[Scene script records]
******
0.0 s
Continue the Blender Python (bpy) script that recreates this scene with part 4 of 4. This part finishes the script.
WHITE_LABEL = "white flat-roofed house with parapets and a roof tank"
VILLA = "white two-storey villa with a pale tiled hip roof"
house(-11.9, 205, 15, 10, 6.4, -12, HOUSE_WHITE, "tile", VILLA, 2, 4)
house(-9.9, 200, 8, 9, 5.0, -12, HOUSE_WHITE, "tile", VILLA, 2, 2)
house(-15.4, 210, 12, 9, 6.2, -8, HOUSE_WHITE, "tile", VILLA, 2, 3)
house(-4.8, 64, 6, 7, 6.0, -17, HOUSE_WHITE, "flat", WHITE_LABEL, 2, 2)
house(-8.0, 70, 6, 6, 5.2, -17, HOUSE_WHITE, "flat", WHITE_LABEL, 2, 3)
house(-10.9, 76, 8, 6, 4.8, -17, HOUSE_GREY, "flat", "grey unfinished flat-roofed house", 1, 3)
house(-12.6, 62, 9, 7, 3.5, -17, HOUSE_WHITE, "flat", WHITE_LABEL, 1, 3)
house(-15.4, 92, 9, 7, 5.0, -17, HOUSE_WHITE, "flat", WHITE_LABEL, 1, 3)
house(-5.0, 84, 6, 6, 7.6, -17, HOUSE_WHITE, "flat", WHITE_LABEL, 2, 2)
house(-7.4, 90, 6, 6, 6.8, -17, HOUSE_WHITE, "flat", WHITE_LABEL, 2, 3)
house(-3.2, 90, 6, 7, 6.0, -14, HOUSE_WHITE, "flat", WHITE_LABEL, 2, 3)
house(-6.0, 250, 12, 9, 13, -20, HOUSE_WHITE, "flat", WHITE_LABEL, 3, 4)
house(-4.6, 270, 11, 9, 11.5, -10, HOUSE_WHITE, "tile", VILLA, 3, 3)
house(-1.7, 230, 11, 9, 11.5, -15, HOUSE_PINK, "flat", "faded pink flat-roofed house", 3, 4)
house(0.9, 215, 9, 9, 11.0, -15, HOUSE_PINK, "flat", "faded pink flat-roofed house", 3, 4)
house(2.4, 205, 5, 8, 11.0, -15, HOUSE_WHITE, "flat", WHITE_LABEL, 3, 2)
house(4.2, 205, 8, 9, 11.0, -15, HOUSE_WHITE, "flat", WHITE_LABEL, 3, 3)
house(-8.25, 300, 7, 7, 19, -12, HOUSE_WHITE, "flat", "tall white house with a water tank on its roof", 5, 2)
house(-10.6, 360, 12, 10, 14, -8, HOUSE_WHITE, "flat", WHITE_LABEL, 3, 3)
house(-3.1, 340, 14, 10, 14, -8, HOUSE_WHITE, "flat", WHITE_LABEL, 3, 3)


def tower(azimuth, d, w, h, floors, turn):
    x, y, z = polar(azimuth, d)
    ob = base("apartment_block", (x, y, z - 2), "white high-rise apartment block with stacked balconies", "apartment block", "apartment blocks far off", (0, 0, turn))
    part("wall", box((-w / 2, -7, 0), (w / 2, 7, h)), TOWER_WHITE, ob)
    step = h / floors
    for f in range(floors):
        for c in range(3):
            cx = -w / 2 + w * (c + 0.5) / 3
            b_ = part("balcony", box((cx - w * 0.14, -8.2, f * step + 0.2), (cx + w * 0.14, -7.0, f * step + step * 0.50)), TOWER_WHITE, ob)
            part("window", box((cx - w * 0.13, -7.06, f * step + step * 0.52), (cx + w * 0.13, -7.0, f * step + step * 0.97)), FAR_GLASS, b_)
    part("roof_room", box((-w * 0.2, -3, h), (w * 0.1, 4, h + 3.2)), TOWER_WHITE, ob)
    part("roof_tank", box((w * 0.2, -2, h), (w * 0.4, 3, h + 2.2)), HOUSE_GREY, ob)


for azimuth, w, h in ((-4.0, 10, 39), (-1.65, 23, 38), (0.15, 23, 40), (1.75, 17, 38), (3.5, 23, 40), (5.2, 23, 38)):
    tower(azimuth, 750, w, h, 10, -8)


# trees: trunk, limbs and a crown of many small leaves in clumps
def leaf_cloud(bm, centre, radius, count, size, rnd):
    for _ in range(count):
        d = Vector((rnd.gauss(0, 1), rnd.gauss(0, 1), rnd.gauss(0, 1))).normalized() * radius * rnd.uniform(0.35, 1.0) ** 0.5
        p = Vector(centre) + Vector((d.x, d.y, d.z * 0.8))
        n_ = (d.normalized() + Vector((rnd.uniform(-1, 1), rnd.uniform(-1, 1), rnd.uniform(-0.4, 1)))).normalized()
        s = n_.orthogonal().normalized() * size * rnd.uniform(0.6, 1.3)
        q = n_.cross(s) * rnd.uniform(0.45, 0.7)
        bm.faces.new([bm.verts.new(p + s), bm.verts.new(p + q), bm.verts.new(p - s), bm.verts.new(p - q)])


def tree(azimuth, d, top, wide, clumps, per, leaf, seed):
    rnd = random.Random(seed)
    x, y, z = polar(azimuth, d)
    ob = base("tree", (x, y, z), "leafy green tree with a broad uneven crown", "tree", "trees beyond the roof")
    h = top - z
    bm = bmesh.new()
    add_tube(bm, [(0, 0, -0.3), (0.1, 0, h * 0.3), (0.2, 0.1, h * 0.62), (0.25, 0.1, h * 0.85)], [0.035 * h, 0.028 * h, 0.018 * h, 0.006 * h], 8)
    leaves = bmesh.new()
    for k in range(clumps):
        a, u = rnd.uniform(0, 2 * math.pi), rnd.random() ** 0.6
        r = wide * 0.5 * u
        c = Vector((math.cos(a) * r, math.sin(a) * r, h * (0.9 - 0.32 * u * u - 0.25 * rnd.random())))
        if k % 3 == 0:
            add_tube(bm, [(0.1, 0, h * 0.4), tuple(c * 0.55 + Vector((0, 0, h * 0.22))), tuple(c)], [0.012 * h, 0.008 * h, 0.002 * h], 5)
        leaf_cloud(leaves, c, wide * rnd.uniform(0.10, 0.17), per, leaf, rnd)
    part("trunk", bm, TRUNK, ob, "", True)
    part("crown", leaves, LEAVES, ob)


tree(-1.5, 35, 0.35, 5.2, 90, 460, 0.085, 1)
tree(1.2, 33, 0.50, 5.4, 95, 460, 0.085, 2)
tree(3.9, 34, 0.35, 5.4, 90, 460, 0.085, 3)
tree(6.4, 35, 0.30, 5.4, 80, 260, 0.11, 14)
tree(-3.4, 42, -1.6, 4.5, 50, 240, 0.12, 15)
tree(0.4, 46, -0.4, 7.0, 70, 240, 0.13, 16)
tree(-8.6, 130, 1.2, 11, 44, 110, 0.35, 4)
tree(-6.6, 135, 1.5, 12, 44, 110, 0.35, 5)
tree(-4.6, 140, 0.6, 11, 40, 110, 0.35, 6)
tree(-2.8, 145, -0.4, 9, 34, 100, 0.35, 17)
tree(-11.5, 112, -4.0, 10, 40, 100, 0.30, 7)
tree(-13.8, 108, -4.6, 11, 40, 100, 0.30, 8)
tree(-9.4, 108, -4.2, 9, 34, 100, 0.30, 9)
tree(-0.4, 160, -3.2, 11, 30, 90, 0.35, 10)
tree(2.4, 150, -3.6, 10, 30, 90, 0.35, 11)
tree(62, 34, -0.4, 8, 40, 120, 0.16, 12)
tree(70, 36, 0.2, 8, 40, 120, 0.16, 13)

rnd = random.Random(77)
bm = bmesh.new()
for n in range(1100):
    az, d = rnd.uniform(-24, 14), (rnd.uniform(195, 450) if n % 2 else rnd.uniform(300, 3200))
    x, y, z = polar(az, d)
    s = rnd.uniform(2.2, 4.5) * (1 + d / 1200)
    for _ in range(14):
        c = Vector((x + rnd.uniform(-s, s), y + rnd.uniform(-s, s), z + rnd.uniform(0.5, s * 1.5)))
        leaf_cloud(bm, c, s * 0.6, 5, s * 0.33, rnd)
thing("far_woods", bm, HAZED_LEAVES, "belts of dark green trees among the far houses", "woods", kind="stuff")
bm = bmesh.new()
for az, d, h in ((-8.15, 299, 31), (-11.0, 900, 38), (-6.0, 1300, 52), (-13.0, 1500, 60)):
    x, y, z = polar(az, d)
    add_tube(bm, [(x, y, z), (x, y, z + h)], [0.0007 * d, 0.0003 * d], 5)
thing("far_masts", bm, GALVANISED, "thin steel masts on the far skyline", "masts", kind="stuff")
******
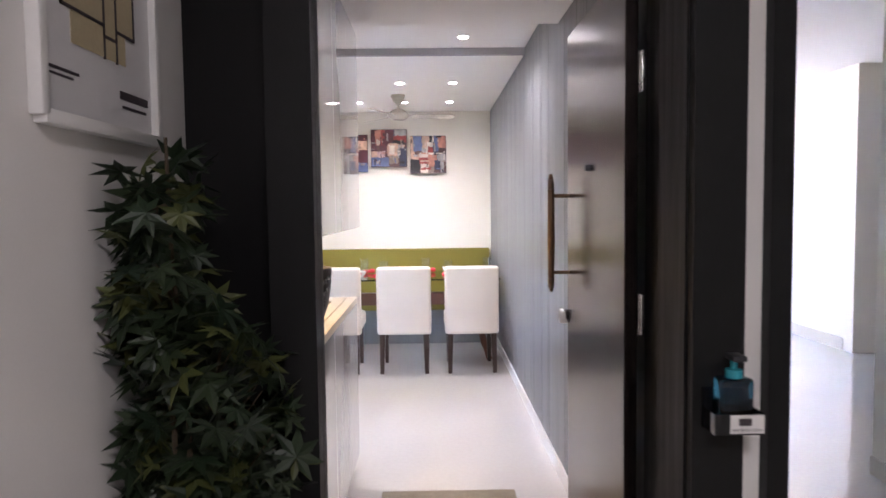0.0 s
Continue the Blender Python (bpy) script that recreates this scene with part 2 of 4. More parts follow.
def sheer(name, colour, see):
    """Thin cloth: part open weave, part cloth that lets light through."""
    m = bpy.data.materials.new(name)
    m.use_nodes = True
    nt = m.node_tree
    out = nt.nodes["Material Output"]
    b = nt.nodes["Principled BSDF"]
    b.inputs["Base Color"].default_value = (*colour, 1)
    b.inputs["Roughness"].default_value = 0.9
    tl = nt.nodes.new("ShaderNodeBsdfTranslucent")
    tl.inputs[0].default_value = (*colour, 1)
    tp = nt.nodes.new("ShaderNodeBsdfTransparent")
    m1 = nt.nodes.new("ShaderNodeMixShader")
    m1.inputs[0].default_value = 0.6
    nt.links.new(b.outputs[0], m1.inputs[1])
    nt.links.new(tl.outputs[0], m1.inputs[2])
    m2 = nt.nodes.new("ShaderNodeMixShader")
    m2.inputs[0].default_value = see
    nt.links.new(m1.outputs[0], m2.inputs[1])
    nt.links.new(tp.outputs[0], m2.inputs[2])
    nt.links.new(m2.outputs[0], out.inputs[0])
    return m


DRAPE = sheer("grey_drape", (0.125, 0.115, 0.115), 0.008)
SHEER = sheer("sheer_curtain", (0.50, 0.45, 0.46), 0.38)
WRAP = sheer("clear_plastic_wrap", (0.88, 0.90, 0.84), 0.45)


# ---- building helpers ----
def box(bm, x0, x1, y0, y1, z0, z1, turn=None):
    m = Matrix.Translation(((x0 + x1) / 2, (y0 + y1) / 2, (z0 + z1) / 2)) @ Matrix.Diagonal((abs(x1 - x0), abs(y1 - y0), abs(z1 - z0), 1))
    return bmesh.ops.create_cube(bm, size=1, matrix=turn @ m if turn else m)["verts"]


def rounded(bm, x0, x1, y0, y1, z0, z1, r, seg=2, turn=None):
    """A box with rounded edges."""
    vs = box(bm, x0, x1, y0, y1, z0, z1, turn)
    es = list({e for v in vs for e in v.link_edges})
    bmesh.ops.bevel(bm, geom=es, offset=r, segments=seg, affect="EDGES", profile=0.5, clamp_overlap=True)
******
## Challenge:
Reproduce each line holding the word "recreates".

## Solution to the exercise:
Continue the Blender Python (bpy) script that recreates this scene with part 4 of 4. This part finishes the script.
Continue the Blender Python (bpy) script that recreates this scene with part 2 of 4. More parts follow.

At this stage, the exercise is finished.